E improvvisamente lo vedo. Non mi ero ancora accorta di quanto il loro segno distintivo non fosse tanto il loro aspetto fisico, quanto i loro occhi. Occhi neri di una profondità disarmante. Occhi che hanno conosciuto il mondo sulla loro pelle. Occhi capaci di ridere nonostante gli orrori passati. Occhi pieni di dolore e di speranza. Occhi semplici. Mi viene in mente il concetto di ingenuità degli antichi, l’età dell’oro, l’era dei miti. Deformazione professionale, non posso mai farne a meno. Ma c’è altro. I loro occhi sono pieni di immagini, una storia, la loro storia. Percepisco che hanno vissuto una vita che io non vivrò mai. Abbiamo la stessa età ma non potrei mai paragonare i miei vent’anni ai loro vent’anni.

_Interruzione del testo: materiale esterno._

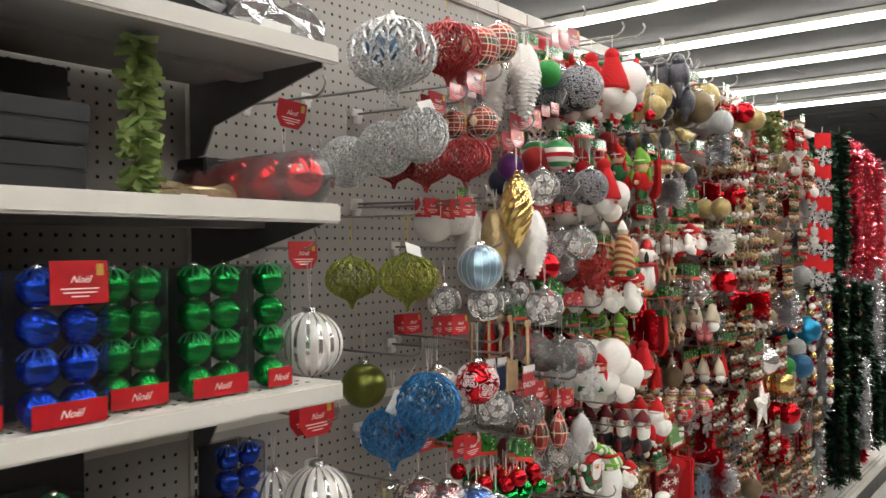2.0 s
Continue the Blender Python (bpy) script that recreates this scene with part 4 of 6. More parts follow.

Non siamo due facce della stessa medaglia, siamo vite parallele vissute in mondi paralleli. I loro occhi ardono dal desiderio di raccontarsi ma non possono farlo, sperduti in un mondo che non è il loro. Che non crediamo possibile sia lo stesso nostro. Sembrano uccelli in gabbia. Primo giorno di lezione e già muoio dal desiderio di saperne di più. Sono venuti in Italia per scappare dalle guerre e per cercare fortuna ma non sanno di preciso come sia l’Italia. Per loro è tutta Europa come per noi è tutta Africa? Abitano in un centro d’accoglienza. Alcuni vogliono vivere qui, ad altri basta sopravvivere. Tutti hanno una cieca speranza per il futuro. Tutti sperano che le cose andranno meglio d’ora in poi. Tutti ci guardano con occhi carichi d’aspettativa. È una grande responsabilità il nostro lavoro.

Dobbiamo essere i rappresentanti di quell’italianità di cui loro non sapevano niente fino a ieri ma ne contempo dobbiamo essere dei modelli umani di accoglienza, disponibilità e benevolenza. Ma soprattutto, dobbiamo fornire loro lo strumento per potersi raccontare. E in quel momento capisco il nostro ruolo di insegnanti. Apriremo la gabbia. E sarà bellissimo vederli volare nel cielo.